__What is needed__:
Copy out the data exactly, leaving the pictures behind.

━━━ Material

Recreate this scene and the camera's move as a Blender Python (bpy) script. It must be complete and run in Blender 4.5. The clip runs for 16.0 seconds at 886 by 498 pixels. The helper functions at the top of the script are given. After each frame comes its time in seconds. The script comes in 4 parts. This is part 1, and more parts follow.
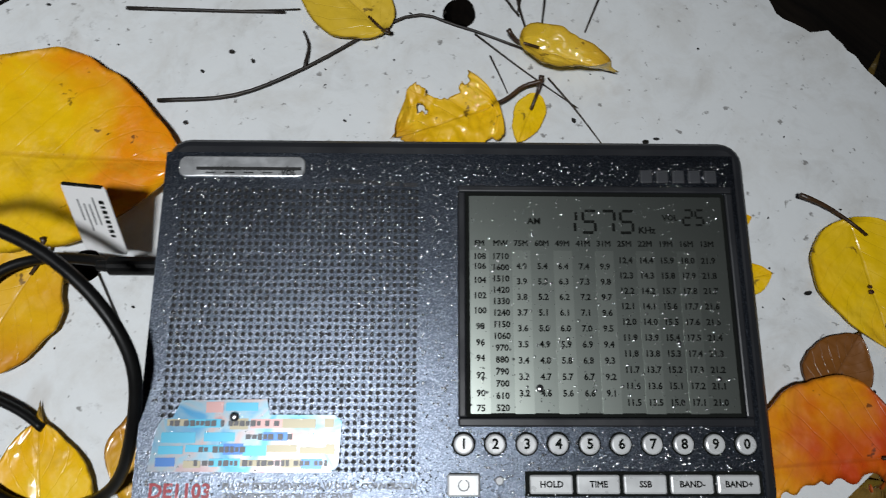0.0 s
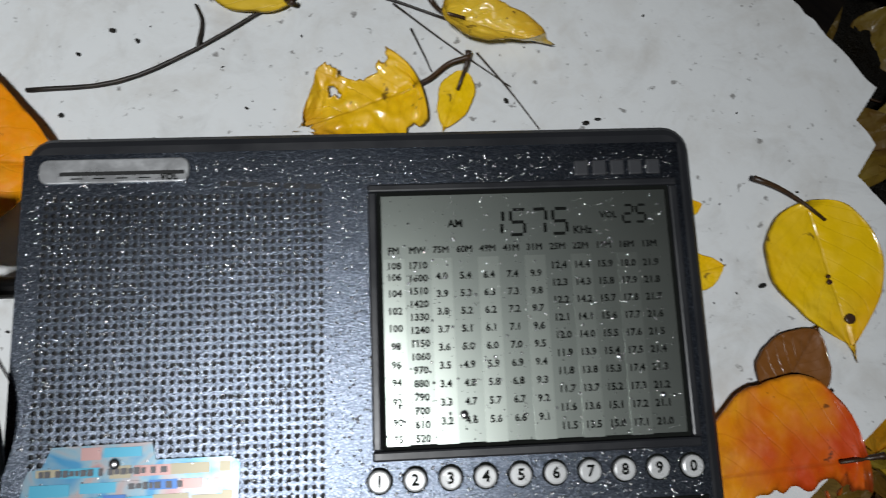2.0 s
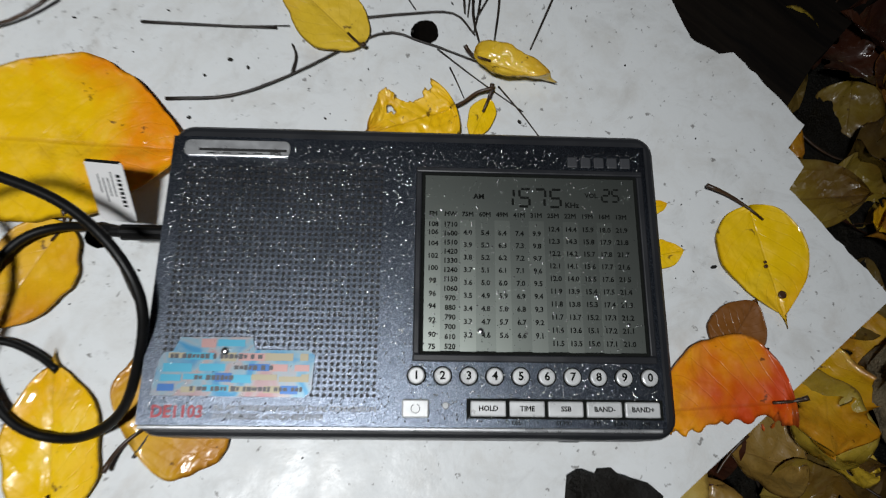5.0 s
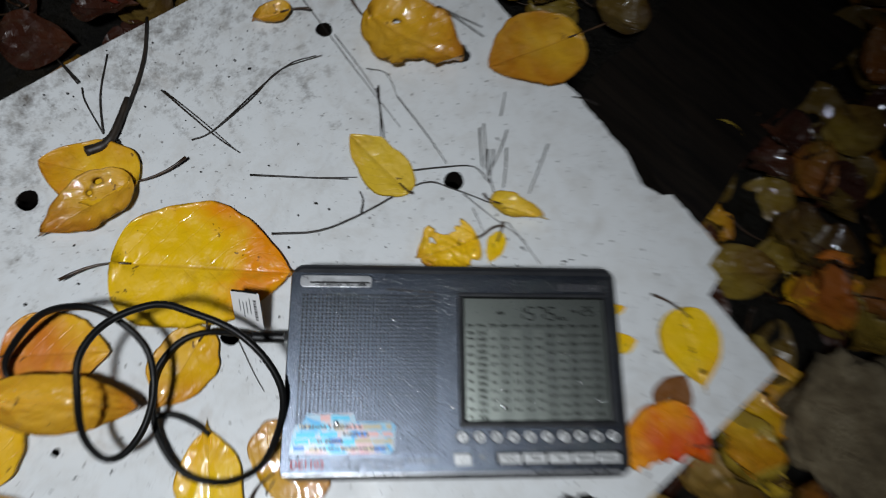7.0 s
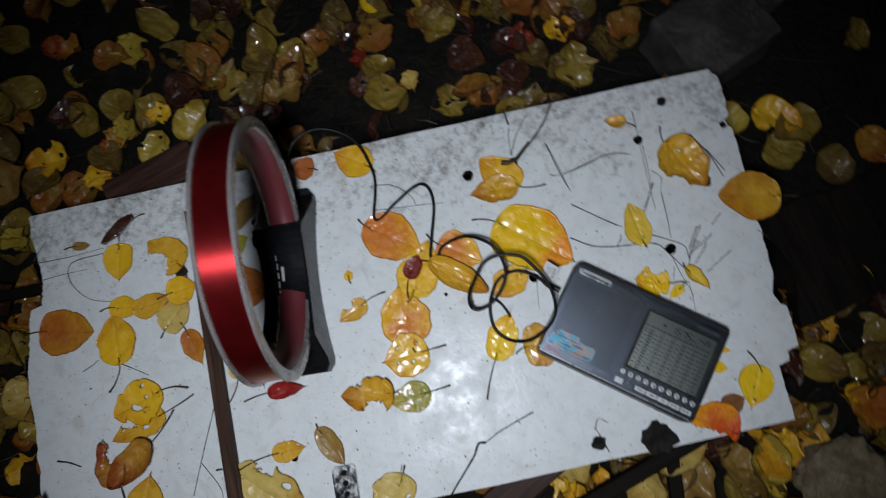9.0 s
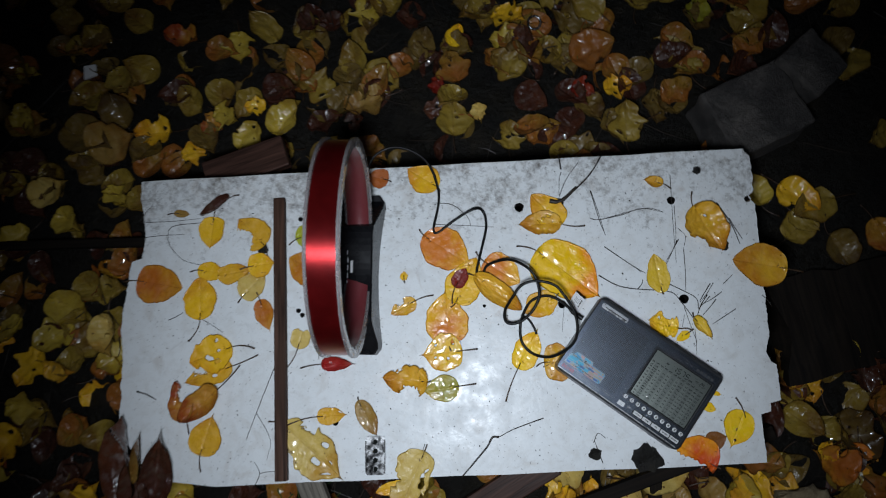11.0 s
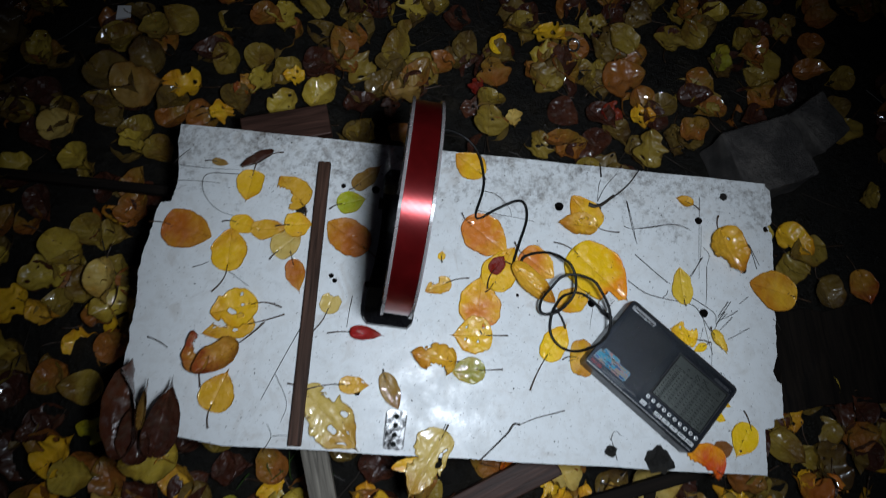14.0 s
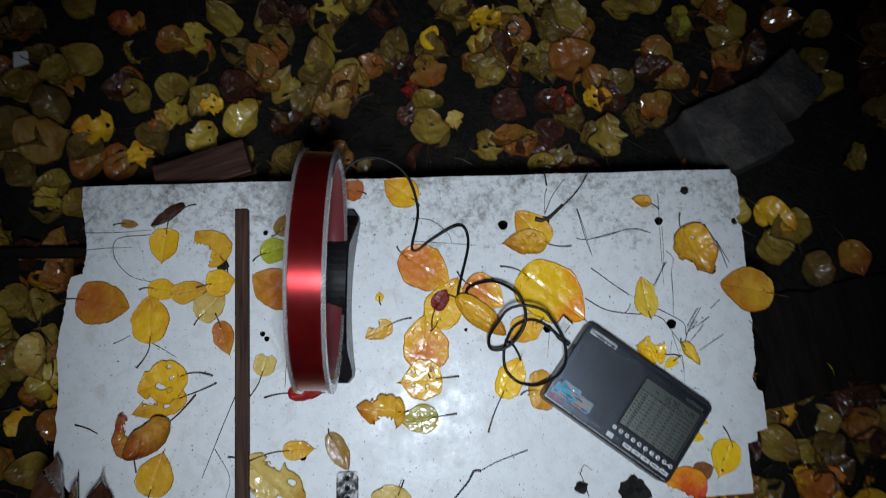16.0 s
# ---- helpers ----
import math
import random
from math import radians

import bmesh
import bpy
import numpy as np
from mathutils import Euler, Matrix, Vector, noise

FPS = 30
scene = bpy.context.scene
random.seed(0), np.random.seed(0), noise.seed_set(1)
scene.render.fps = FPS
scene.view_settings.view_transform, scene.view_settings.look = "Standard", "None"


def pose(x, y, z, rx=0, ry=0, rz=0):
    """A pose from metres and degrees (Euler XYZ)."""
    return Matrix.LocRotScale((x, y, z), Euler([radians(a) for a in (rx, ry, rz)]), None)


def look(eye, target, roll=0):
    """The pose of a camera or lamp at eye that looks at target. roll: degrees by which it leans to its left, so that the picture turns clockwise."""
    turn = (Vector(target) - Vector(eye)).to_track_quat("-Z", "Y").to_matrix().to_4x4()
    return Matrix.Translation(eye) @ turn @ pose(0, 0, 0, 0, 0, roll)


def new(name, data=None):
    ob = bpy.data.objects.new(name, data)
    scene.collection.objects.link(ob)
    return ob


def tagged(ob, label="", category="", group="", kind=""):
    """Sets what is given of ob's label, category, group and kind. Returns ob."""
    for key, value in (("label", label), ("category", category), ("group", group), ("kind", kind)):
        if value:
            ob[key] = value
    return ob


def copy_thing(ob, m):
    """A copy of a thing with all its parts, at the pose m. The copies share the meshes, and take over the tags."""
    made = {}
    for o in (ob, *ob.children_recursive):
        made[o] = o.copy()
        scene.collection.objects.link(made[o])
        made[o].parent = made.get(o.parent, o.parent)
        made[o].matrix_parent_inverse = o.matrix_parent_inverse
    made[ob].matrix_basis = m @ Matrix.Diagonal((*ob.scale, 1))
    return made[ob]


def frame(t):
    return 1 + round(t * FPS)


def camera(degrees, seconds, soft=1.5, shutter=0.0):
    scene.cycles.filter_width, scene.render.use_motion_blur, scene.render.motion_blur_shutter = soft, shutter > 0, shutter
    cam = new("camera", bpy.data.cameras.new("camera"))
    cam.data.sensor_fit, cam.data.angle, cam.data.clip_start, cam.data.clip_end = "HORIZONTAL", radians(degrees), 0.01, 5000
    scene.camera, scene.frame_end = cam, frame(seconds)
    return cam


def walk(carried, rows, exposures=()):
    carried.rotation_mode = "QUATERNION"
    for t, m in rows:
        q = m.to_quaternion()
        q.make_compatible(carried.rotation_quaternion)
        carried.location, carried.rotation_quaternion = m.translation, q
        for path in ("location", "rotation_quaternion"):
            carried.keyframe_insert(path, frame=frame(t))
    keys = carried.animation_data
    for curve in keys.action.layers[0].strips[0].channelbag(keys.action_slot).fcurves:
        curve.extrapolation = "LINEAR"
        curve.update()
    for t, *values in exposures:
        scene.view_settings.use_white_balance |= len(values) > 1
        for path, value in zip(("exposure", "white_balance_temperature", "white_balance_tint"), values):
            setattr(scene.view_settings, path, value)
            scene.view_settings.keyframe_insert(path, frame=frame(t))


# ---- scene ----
cam = camera(70.4, 16.0, soft=1.1, shutter=0.6)
PATH = [
    (0, (0.6380, -0.2934, 0.2016), (0.7560, -0.1618, -0.5786), 4.63),
    (0.5, (0.6309, -0.2908, 0.2026), (0.7547, -0.1537, -0.5758), 6.53),
    (1, (0.6387, -0.2903, 0.1915), (0.7638, -0.1731, -0.5899), 10.56),
    (1.5, (0.6413, -0.2870, 0.1857), (0.7587, -0.1808, -0.5985), 10.42),
    (2, (0.6609, -0.2909, 0.1832), (0.7749, -0.2173, -0.6052), 17.63),
    (2.5, (0.6640, -0.2992, 0.1846), (0.8019, -0.2199, -0.5994), 19.84),
    (3, (0.6634, -0.2972, 0.1835), (0.8164, -0.2141, -0.5973), 21.44),
    (3.5, (0.6558, -0.2907, 0.1800), (0.8134, -0.2063, -0.5998), 22.41),
    (3.7, (0.6537, -0.2911, 0.1789), (0.8126, -0.2065, -0.6005), 23.12),
    (5.8, (0.6164, -0.3362, 0.2569), (0.7796, -0.1303, -0.4987), 2.06),
    (6, (0.6185, -0.3361, 0.2534), (0.8026, -0.1109, -0.4918), 2.48),
    (6.2, (0.6097, -0.3340, 0.2544), (0.7982, -0.0305, -0.4614), 2.35),
    (6.5, (0.5840, -0.3337, 0.2413), (0.7465, -0.0061, -0.4702), -0.01),
    (6.7, (0.5941, -0.3141, 0.2615), (0.7774, -0.0417, -0.4681), 4.47),
    (7, (0.6070, -0.2877, 0.3437), (0.8016, -0.1451, -0.4191), 16.53),
    (7.2, (0.6137, -0.2872, 0.4142), (0.7838, -0.1977, -0.3624), 25.51),
    (7.5, (0.5788, -0.2820, 0.5168), (0.7597, -0.2267, -0.2605), 35.81),
    (8, (0.5694, -0.2853, 0.5897), (0.7110, -0.2777, -0.1976), 51.26),
    (8.5, (0.5341, -0.3107, 0.6403), (0.6200, -0.2592, -0.1534), 36.32),
    (9, (0.4989, -0.2697, 0.6932), (0.4786, -0.1240, -0.0931), -19.79),
    (9.5, (0.4662, -0.2567, 0.6855), (0.4625, -0.1067, -0.1003), -11.28),
    (9.7, (0.4636, -0.2536, 0.6832), (0.4670, -0.1096, -0.1037), -8.37),
    (11.8, (0.4710, -0.2767, 0.8706), (0.4048, -0.1137, 0.0902), -21.45),
    (12, (0.4491, -0.2756, 0.8479), (0.4062, -0.0756, 0.0745), -12.70),
    (12.5, (0.4089, -0.3280, 0.8161), (0.4173, -0.1413, 0.0382), 2.31),
    (13, (0.3462, -0.3878, 0.8161), (0.3730, -0.1824, 0.0434), 9.45),
    (13.5, (0.3147, -0.3842, 0.8173), (0.3654, -0.1691, 0.0484), 17.45),
    (14, (0.3180, -0.3497, 0.7997), (0.3701, -0.1463, 0.0277), 19.18),
    (14.5, (0.4140, -0.2780, 0.7773), (0.4535, -0.0680, 0.0064), 9.34),
    (15, (0.4592, -0.2265, 0.7572), (0.4713, -0.0653, -0.0263), 1.93),
    (15.5, (0.4621, -0.2445, 0.7501), (0.4467, -0.0612, -0.0285), -5.96),
    (16, (0.4191, -0.2306, 0.7619), (0.4511, -0.0875, -0.0245), 10.58),
]
walk(cam, [(t, look(eye, target, roll)) for t, eye, target, roll in PATH],
     exposures=[(0.0, -0.06, 6400, 10), (1.0, -0.03, 6450, 10), (2.0, -0.05, 6500, 10), (3.0, -0.07, 6550, 10), (3.7, -0.06, 6550, 10), (5.8, -0.04, 6450, 10), (6.6, -0.12, 6300, 10), (7.1, -0.30, 6250, 10), (8.6, -0.50, 6050, 10), (9.6, -0.44, 5880, 10), (12.0, -0.33, 5800, 8), (14.0, -0.28, 5780, 8), (16.0, -0.25, 5780, 8)])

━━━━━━

__Result__:
Recreate this scene and the camera's move as a Blender Python (bpy) script. It must be complete and run in Blender 4.5. The clip runs for 16.0 seconds at 886 by 498 pixels. The helper functions at the top of the script are given. After each frame comes its time in seconds. The script comes in 4 parts. This is part 1, and more parts follow.
0.0 s
2.0 s
5.0 s
7.0 s
9.0 s
11.0 s
14.0 s
16.0 s
# ---- helpers ----
import math
import random
from math import radians

import bmesh
import bpy
import numpy as np
from mathutils import Euler, Matrix, Vector, noise

FPS = 30
scene = bpy.context.scene
random.seed(0), np.random.seed(0), noise.seed_set(1)
scene.render.fps = FPS
scene.view_settings.view_transform, scene.view_settings.look = "Standard", "None"


def pose(x, y, z, rx=0, ry=0, rz=0):
    """A pose from metres and degrees (Euler XYZ)."""
    return Matrix.LocRotScale((x, y, z), Euler([radians(a) for a in (rx, ry, rz)]), None)


def look(eye, target, roll=0):
    """The pose of a camera or lamp at eye that looks at target. roll: degrees by which it leans to its left, so that the picture turns clockwise."""
    turn = (Vector(target) - Vector(eye)).to_track_quat("-Z", "Y").to_matrix().to_4x4()
    return Matrix.Translation(eye) @ turn @ pose(0, 0, 0, 0, 0, roll)


def new(name, data=None):
    ob = bpy.data.objects.new(name, data)
    scene.collection.objects.link(ob)
    return ob


def tagged(ob, label="", category="", group="", kind=""):
    """Sets what is given of ob's label, category, group and kind. Returns ob."""
    for key, value in (("label", label), ("category", category), ("group", group), ("kind", kind)):
        if value:
            ob[key] = value
    return ob


def copy_thing(ob, m):
    """A copy of a thing with all its parts, at the pose m. The copies share the meshes, and take over the tags."""
    made = {}
    for o in (ob, *ob.children_recursive):
        made[o] = o.copy()
        scene.collection.objects.link(made[o])
        made[o].parent = made.get(o.parent, o.parent)
        made[o].matrix_parent_inverse = o.matrix_parent_inverse
    made[ob].matrix_basis = m @ Matrix.Diagonal((*ob.scale, 1))
    return made[ob]


def frame(t):
    return 1 + round(t * FPS)


def camera(degrees, seconds, soft=1.5, shutter=0.0):
    scene.cycles.filter_width, scene.render.use_motion_blur, scene.render.motion_blur_shutter = soft, shutter > 0, shutter
    cam = new("camera", bpy.data.cameras.new("camera"))
    cam.data.sensor_fit, cam.data.angle, cam.data.clip_start, cam.data.clip_end = "HORIZONTAL", radians(degrees), 0.01, 5000
    scene.camera, scene.frame_end = cam, frame(seconds)
    return cam


def walk(carried, rows, exposures=()):
    carried.rotation_mode = "QUATERNION"
    for t, m in rows:
        q = m.to_quaternion()
        q.make_compatible(carried.rotation_quaternion)
        carried.location, carried.rotation_quaternion = m.translation, q
        for path in ("location", "rotation_quaternion"):
            carried.keyframe_insert(path, frame=frame(t))
    keys = carried.animation_data
    for curve in keys.action.layers[0].strips[0].channelbag(keys.action_slot).fcurves:
        curve.extrapolation = "LINEAR"
        curve.update()
    for t, *values in exposures:
        scene.view_settings.use_white_balance |= len(values) > 1
        for path, value in zip(("exposure", "white_balance_temperature", "white_balance_tint"), values):
            setattr(scene.view_settings, path, value)
            scene.view_settings.keyframe_insert(path, frame=frame(t))


# ---- scene ----
cam = camera(70.4, 16.0, soft=1.1, shutter=0.6)
PATH = [
    (0, (0.6380, -0.2934, 0.2016), (0.7560, -0.1618, -0.5786), 4.63),
    (0.5, (0.6309, -0.2908, 0.2026), (0.7547, -0.1537, -0.5758), 6.53),
    (1, (0.6387, -0.2903, 0.1915), (0.7638, -0.1731, -0.5899), 10.56),
    (1.5, (0.6413, -0.2870, 0.1857), (0.7587, -0.1808, -0.5985), 10.42),
    (2, (0.6609, -0.2909, 0.1832), (0.7749, -0.2173, -0.6052), 17.63),
    (2.5, (0.6640, -0.2992, 0.1846), (0.8019, -0.2199, -0.5994), 19.84),
    (3, (0.6634, -0.2972, 0.1835), (0.8164, -0.2141, -0.5973), 21.44),
    (3.5, (0.6558, -0.2907, 0.1800), (0.8134, -0.2063, -0.5998), 22.41),
    (3.7, (0.6537, -0.2911, 0.1789), (0.8126, -0.2065, -0.6005), 23.12),
    (5.8, (0.6164, -0.3362, 0.2569), (0.7796, -0.1303, -0.4987), 2.06),
    (6, (0.6185, -0.3361, 0.2534), (0.8026, -0.1109, -0.4918), 2.48),
    (6.2, (0.6097, -0.3340, 0.2544), (0.7982, -0.0305, -0.4614), 2.35),
    (6.5, (0.5840, -0.3337, 0.2413), (0.7465, -0.0061, -0.4702), -0.01),
    (6.7, (0.5941, -0.3141, 0.2615), (0.7774, -0.0417, -0.4681), 4.47),
    (7, (0.6070, -0.2877, 0.3437), (0.8016, -0.1451, -0.4191), 16.53),
    (7.2, (0.6137, -0.2872, 0.4142), (0.7838, -0.1977, -0.3624), 25.51),
    (7.5, (0.5788, -0.2820, 0.5168), (0.7597, -0.2267, -0.2605), 35.81),
    (8, (0.5694, -0.2853, 0.5897), (0.7110, -0.2777, -0.1976), 51.26),
    (8.5, (0.5341, -0.3107, 0.6403), (0.6200, -0.2592, -0.1534), 36.32),
    (9, (0.4989, -0.2697, 0.6932), (0.4786, -0.1240, -0.0931), -19.79),
    (9.5, (0.4662, -0.2567, 0.6855), (0.4625, -0.1067, -0.1003), -11.28),
    (9.7, (0.4636, -0.2536, 0.6832), (0.4670, -0.1096, -0.1037), -8.37),
    (11.8, (0.4710, -0.2767, 0.8706), (0.4048, -0.1137, 0.0902), -21.45),
    (12, (0.4491, -0.2756, 0.8479), (0.4062, -0.0756, 0.0745), -12.70),
    (12.5, (0.4089, -0.3280, 0.8161), (0.4173, -0.1413, 0.0382), 2.31),
    (13, (0.3462, -0.3878, 0.8161), (0.3730, -0.1824, 0.0434), 9.45),
    (13.5, (0.3147, -0.3842, 0.8173), (0.3654, -0.1691, 0.0484), 17.45),
    (14, (0.3180, -0.3497, 0.7997), (0.3701, -0.1463, 0.0277), 19.18),
    (14.5, (0.4140, -0.2780, 0.7773), (0.4535, -0.0680, 0.0064), 9.34),
    (15, (0.4592, -0.2265, 0.7572), (0.4713, -0.0653, -0.0263), 1.93),
    (15.5, (0.4621, -0.2445, 0.7501), (0.4467, -0.0612, -0.0285), -5.96),
    (16, (0.4191, -0.2306, 0.7619), (0.4511, -0.0875, -0.0245), 10.58),
]
walk(cam, [(t, look(eye, target, roll)) for t, eye, target, roll in PATH],
     exposures=[(0.0, -0.06, 6400, 10), (1.0, -0.03, 6450, 10), (2.0, -0.05, 6500, 10), (3.0, -0.07, 6550, 10), (3.7, -0.06, 6550, 10), (5.8, -0.04, 6450, 10), (6.6, -0.12, 6300, 10), (7.1, -0.30, 6250, 10), (8.6, -0.50, 6050, 10), (9.6, -0.44, 5880, 10), (12.0, -0.33, 5800, 8), (14.0, -0.28, 5780, 8), (16.0, -0.25, 5780, 8)])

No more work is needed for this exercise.